> [Dataset section]:
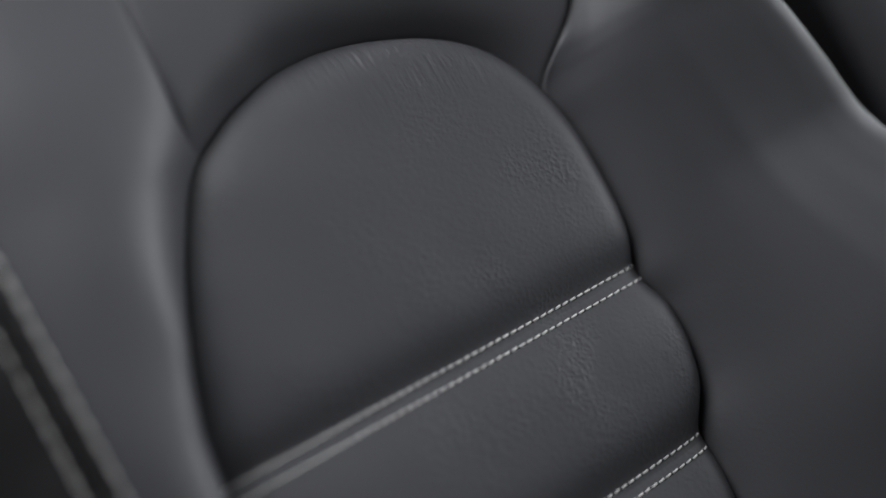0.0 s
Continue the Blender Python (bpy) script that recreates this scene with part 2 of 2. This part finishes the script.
FINE = thread_mesh(0.0035, 0.00050, 0.0005)
FINE_HOLE = hole_mesh(0.00055)
rng = random.Random(5)
for k in range(3):
    for off, owner in ((3.1, pads[k]), (-3.7, pads[k + 1])):
        def place(u, k=k, off=off):
            v = seam_v(k, u) + off
            return u, v, float(panel_height(np.array([u]), np.array([v]))[0]) + 0.05
        lo, hi = float(left_u(seam_v(k, -92))) + 1.0, float(right_u(seam_v(k, 110))) - 0.5
        sew(owner, FINE, place, lo, hi, 4.2, rng, 7.0)
        for q in np.arange(lo, hi, 4.2):
            part("needle_hole", FINE_HOLE, None, owner, "", Matrix.Translation(Vector(place(float(q))) / 1000.0))

# shoulder panel above the arch, between two seams
FOOT_L, FOOT_R = (-44.5, 128), (123, 100)
arc = stations([FOOT_L, *ARCH[7:15], FOOT_R], 120)
top = np.stack([np.linspace(-44, 165, 120), np.full(120, HIGH)], 1)
SEAM_L = [FOOT_L, (-45.5, 144), (-45, 167), (-45, 185), (-44, HIGH)]
SEAM_R = [FOOT_R, (126, 107), (133, 114.7), (141.5, 123.5), (148, 133), (156, 155), (161, 195), (165, HIGH)]
left, right = stations(SEAM_L, 90), stations(SEAM_R, 90)
x, y = np.linspace(0, 1, 120)[None, :, None], np.linspace(0, 1, 90)[:, None, None]
grid = (1 - y) * arc[None] + y * top[None] + (1 - x) * left[:, None] + x * right[:, None]
grid -= (1 - x) * (1 - y) * arc[0] + x * (1 - y) * arc[-1] + (1 - x) * y * top[0] + x * y * top[-1]
gu, gv = grid[..., 0], grid[..., 1]
hem = np.minimum(far_from(left, gu, gv), far_from(right, gu, gv))
gn = shoulder_height(gu, gv) - 1.7 * np.exp(-hem / 1.3) + unevenness(gu, gv, 70.0, 0.4, 8)
tuck = np.stack([30 + (gu[:1] - 30) * 0.92, 60 + (gv[:1] - 60) * 0.92, np.full((1, 120), -26.0)], -1)
part("shoulder_panel", sheet(np.concatenate([tuck, np.stack([gu, gv, gn], -1)])), BOLSTER, seat, "plain grey leather panel above the arch", IN_SEAT)


# left bolster: a round roll from the stitched edge to the crease
def edge_u(v):
    return -126.6 - 0.043 * v


def bolster_in(v):
    return np.where(v < 129, left_u(v), along([118, 129, 144, 167, 185, 260], [-52, -44.5, -45.5, -45, -45, -44], v, 3.0))


v = np.linspace(LOW, HIGH, 230)[:, None]
s = np.linspace(0, 1, 90)[None, :]
S_ = [0, 0.12, 0.3, 0.45, 0.6, 0.75, 0.87, 0.95, 1.0]
low_n = along(S_, [15.5, 18.4, 20.8, 21.4, 20.5, 18.6, 16.0, 13.6, 11.5], s, 0.045)
high_n = along(S_, [15.5, 18.8, 22.0, 23.0, 22.2, 20.2, 17.8, 15.8, 14.2], s, 0.045)
w = step(v, 10, 125)
u = edge_u(v) * (1 - s) + bolster_in(v) * s
n = low_n * (1 - w) + high_n * w
d = far_from(OUTLINE, u, v + 0 * u)
n = n - 22.5 * np.exp(-d / (1.6 + 9.0 * step(v, 55, 128))) - step(v, 124, 150) * 1.7 * np.exp(-(1 - s) * 88 / 1.3)
n = n + unevenness(u, v, 90.0, 0.5, 12)
u = np.concatenate([u, u[:, -1:] + 7], 1)
n = np.concatenate([n, n[:, -1:] - 9.0], 1)
part("side_bolster", sheet(np.stack([u, v + 0 * u, n], -1)), BOLSTER, seat, "rounded grey leather bolster with stitched outer edge", IN_SEAT)

# right bolster: a wide face rising to a rounded outer edge
rb_v = np.linspace(LOW, 18, 60)
RB_IN = [*zip(right_u(rb_v), rb_v), (128.4, 30), (129, 54), (128, 80), *SEAM_R]
inner = stations(RB_IN, 260, 0.004)
calm = stations([(66, LOW), (83, -187), (99, -130), (111, -85), (121, -50), (126.5, 10), (128.8, 54), (128, 80), *SEAM_R], 260, 0.03)
iv = inner[:, 1][:, None]
out_u = along([-270, -100, 8, 30, 52, 72, 91, 130, 200, 260], [345, 306, 255, 248, 240.5, 233, 226, 213, 200, 192], iv, 5.0)
s = np.r_[np.linspace(0, 0.2, 30)[:-1], np.linspace(0.2, 1.0, 60)][None, :]
R_S = [0, 0.03, 0.08, 0.16, 0.3, 0.5, 0.7, 0.85, 0.94, 1.0]
body_n = along(R_S, [-13, -5, 6, 20, 48, 85, 112, 127, 133, 134], s, 0.03)
body_hi = along(R_S, [-11, -5, 2, 9, 19, 30, 38, 43.5, 46, 45.5], s, 0.03)
w = step(iv, -105, 35)
near_seam = along(R_S, [6, 7, 8.5, 12, 20, 32, 40, 45, 46.5, 45.5], s, 0.03)
w3 = step(iv, 97, 118)
calm_u = np.interp(iv, calm[:, 1], calm[:, 0])
u = calm_u * (1 - s) + out_u * s + (inner[:, 0][:, None] - calm_u) * np.exp(-s * 18.0)
n = (body_n * (1 - w) + body_hi * w) * (1 - w3) + near_seam * w3 - 1.5 * w3 * np.exp(-s * 50.0)
n = n - 0.13 * (np.sqrt((80.0 - iv) ** 2 + 900.0) + 80.0 - iv) * step(s, 0.02, 0.95) + unevenness(u, iv, 110.0, 0.3, 21)
turn = np.array([[1.0, -0.5], [2.0, -1.6], [2.8, -3.8], [3.2, -10.0], [3.4, -32.0], [3.4, -110.0]])
u = np.concatenate([u[:, :1] - 6, u, out_u + turn[:, 0][None]], 1)
n = np.concatenate([np.full((260, 1), -28.0), n, np.minimum(n[:, -1:], n[:, -1:] + turn[:, 1][None])], 1)
part("side_bolster", sheet(np.stack([u, iv + 0 * u, n], -1)), BOLSTER, seat, "wide grey leather bolster with a soft rolled edge", IN_SEAT)

# the welt: two black lips that meet in a seam, puckered by the stitches
PITCH = 9.6
v = np.linspace(-265, 200, 620)[:, None]
pucker = 0.5 - 0.5 * np.cos(2 * math.pi * v / PITCH)


def lip(stations_u, stations_n, puffs, sway, seed):
    s = np.linspace(0, 1, 26)[None, :]
    k = np.linspace(0, 1, len(stations_u))
    uu = edge_u(v) + along(k, stations_u, s, 0.03) + along(k, sway, s, 0.03) * (pucker - 0.5 + unevenness(0 * v, v, 14.0, 0.5, seed + 2))
    nn = along(k, stations_n, s, 0.03) + along(k, puffs, s, 0.03) * pucker + unevenness(uu, v, 7.0, 0.22, seed) + unevenness(uu, v, 2.6, 0.10, seed + 1)
    return sheet(np.stack([uu, v + 0 * uu, nn], -1), flip=True)


lip_a = part("welt", lip([0.9, 0.3, -0.5, -2.4, -4.5, -5.5, -5.8], [14.5, 15.2, 15.0, 15.9, 14.6, 11.6, 6.0], [0, 0, 0.08, 0.4, 0.9, 1.6, 0], [0, 0, 0, 0, 0.2, 0.7, 0.7], 31), WELT, seat, "black leather welt beside the stitched seam", IN_SEAT)
lip_b = part("welt", lip([-5.9, -6.3, -7.1, -8.5, -10.5, -12.2, -13.2], [5.0, 12.4, 15.8, 14.6, 11.0, 8.5, 7.8], [0, 1.3, 1.1, 0.4, 0.05, 0, 0], [0.7, 0.7, 0.5, 0.1, 0, 0, 0], 37), WELT, seat, "black leather welt beside the stitched seam", IN_SEAT)

# black outer side of the backrest
v2 = np.linspace(LOW, HIGH, 150)[:, None]
s = np.linspace(0, 1, 70)[None, :]
k = np.linspace(0, 1, 8)
du = along(k, [-11.6, -18, -28, -42, -60, -78, -92, -98], s, 0.04)
dn = along(k, [8.6, 6.5, 1, -9, -32, -70, -120, -165], s, 0.04)
u = edge_u(v2) + du
part("side_panel", sheet(np.stack([u, v2 + 0 * u, dn + unevenness(u, v2, 80.0, 0.8, 41)], -1), flip=True), BLACK, seat, "black grained leather outer side panel", IN_SEAT)

COARSE = thread_mesh(0.0083, 0.00056, 0.0008)
sew(lip_a, COARSE, lambda q: (float(edge_u(q)) + 0.1, q, 16.2), -262.0, 195.0, PITCH, rng, 3.0)
sew(lip_b, COARSE, lambda q: (float(edge_u(q)) - 12.0 + 0.009 * q, q, 9.3), -258.0, 195.0, PITCH, rng, 3.0)


HOLE = hole_mesh(0.0014)
q = -262.0
while q < 195.0:
    part("needle_hole", HOLE, None, lip_a, "", pose(float(edge_u(q)) / 1000 + 0.0008 + rng.uniform(-1, 1) * 0.0002, q / 1000, 0.0162, 0, 0, rng.uniform(0, 180)))
    q += PITCH


# the back shell and the foot that carry the upholstery
def slab(lo, hi, bevel):
    bm = bmesh.new()
    for q in bmesh.ops.create_cube(bm, size=1.0)["verts"]:
        q.co = Vector([((lo[k] + hi[k]) / 2 + q.co[k] * (hi[k] - lo[k])) / 1000.0 for k in range(3)])
    bmesh.ops.bevel(bm, geom=bm.edges[:], offset=bevel / 1000.0, segments=3, affect="EDGES", profile=0.5)
    me = bpy.data.meshes.new("slab")
    bm.to_mesh(me)
    return me


part("back_shell", slab((-212, -560, -165), (190, 262, -100), 18), PLASTIC, seat, "black plastic back shell", IN_SEAT)
part("seat_foot", slab((-200, -200, 0), (200, 250, 330), 20), PLASTIC, seat, "black plastic seat foot on the floor")

# ---- the neighbouring seat, of which the rolled edge shows ----
other = tagged(new("car_seat"), "grey leather neighbouring car seat in soft shade", "car seat")
other.matrix_basis = pose(0.6, 0.25, 0)
IN_OTHER = other.matrix_basis.inverted() @ SEAT
v = np.linspace(-300, 280, 40)[:, None]
s = np.linspace(0, 1, 40)[None, :]
# side panel is black leather so that the shaded gap's darkness comes from colour
k = np.linspace(0, 1, 5)
u = along(k, [374, 369, 367, 367, 370], s, 0.03) + 0.02 * (v - 60)
n = along(k, [-215, -170, -130, -95, -72], s, 0.03)
part("side_panel", sheet(np.stack([u, v + 0 * u, n + 0 * v], -1)), BLACK, other, "outer side panel, coloured black to stand for the dark gap between the seats", IN_OTHER)
k = np.linspace(0, 1, 7)
u = along(k, [369.5, 371, 378, 392, 420, 500, 640], s, 0.03) + 0.02 * (v - 60)
n = along(k, [-73, -64, -53, -46, -44, -54, -66], s, 0.03)
part("side_bolster", sheet(np.stack([u, v + 0 * u, n + 0 * v], -1)), GREY, other, "rounded grey leather bolster", IN_OTHER)
part("back_shell", slab((378, -560, -215), (700, 285, -95), 18), PLASTIC, other, "black plastic back shell", IN_OTHER)
part("seat_foot", slab((-180, -200, 0), (180, 250, 330), 20), PLASTIC, other, "black plastic seat foot on the floor")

> [Exercise requirements]: Repeat exactly and only the lines from the start of the data above through the line that holds "return np.where(v <", inclusive. Pictures do not belong in the copy.

> [Exercise response]:
0.0 s
Continue the Blender Python (bpy) script that recreates this scene with part 2 of 2. This part finishes the script.
FINE = thread_mesh(0.0035, 0.00050, 0.0005)
FINE_HOLE = hole_mesh(0.00055)
rng = random.Random(5)
for k in range(3):
    for off, owner in ((3.1, pads[k]), (-3.7, pads[k + 1])):
        def place(u, k=k, off=off):
            v = seam_v(k, u) + off
            return u, v, float(panel_height(np.array([u]), np.array([v]))[0]) + 0.05
        lo, hi = float(left_u(seam_v(k, -92))) + 1.0, float(right_u(seam_v(k, 110))) - 0.5
        sew(owner, FINE, place, lo, hi, 4.2, rng, 7.0)
        for q in np.arange(lo, hi, 4.2):
            part("needle_hole", FINE_HOLE, None, owner, "", Matrix.Translation(Vector(place(float(q))) / 1000.0))

# shoulder panel above the arch, between two seams
FOOT_L, FOOT_R = (-44.5, 128), (123, 100)
arc = stations([FOOT_L, *ARCH[7:15], FOOT_R], 120)
top = np.stack([np.linspace(-44, 165, 120), np.full(120, HIGH)], 1)
SEAM_L = [FOOT_L, (-45.5, 144), (-45, 167), (-45, 185), (-44, HIGH)]
SEAM_R = [FOOT_R, (126, 107), (133, 114.7), (141.5, 123.5), (148, 133), (156, 155), (161, 195), (165, HIGH)]
left, right = stations(SEAM_L, 90), stations(SEAM_R, 90)
x, y = np.linspace(0, 1, 120)[None, :, None], np.linspace(0, 1, 90)[:, None, None]
grid = (1 - y) * arc[None] + y * top[None] + (1 - x) * left[:, None] + x * right[:, None]
grid -= (1 - x) * (1 - y) * arc[0] + x * (1 - y) * arc[-1] + (1 - x) * y * top[0] + x * y * top[-1]
gu, gv = grid[..., 0], grid[..., 1]
hem = np.minimum(far_from(left, gu, gv), far_from(right, gu, gv))
gn = shoulder_height(gu, gv) - 1.7 * np.exp(-hem / 1.3) + unevenness(gu, gv, 70.0, 0.4, 8)
tuck = np.stack([30 + (gu[:1] - 30) * 0.92, 60 + (gv[:1] - 60) * 0.92, np.full((1, 120), -26.0)], -1)
part("shoulder_panel", sheet(np.concatenate([tuck, np.stack([gu, gv, gn], -1)])), BOLSTER, seat, "plain grey leather panel above the arch", IN_SEAT)


# left bolster: a round roll from the stitched edge to the crease
def edge_u(v):
    return -126.6 - 0.043 * v


def bolster_in(v):
    return np.where(v < 129, left_u(v), along([118, 129, 144, 167, 185, 260], [-52, -44.5, -45.5, -45, -45, -44], v, 3.0))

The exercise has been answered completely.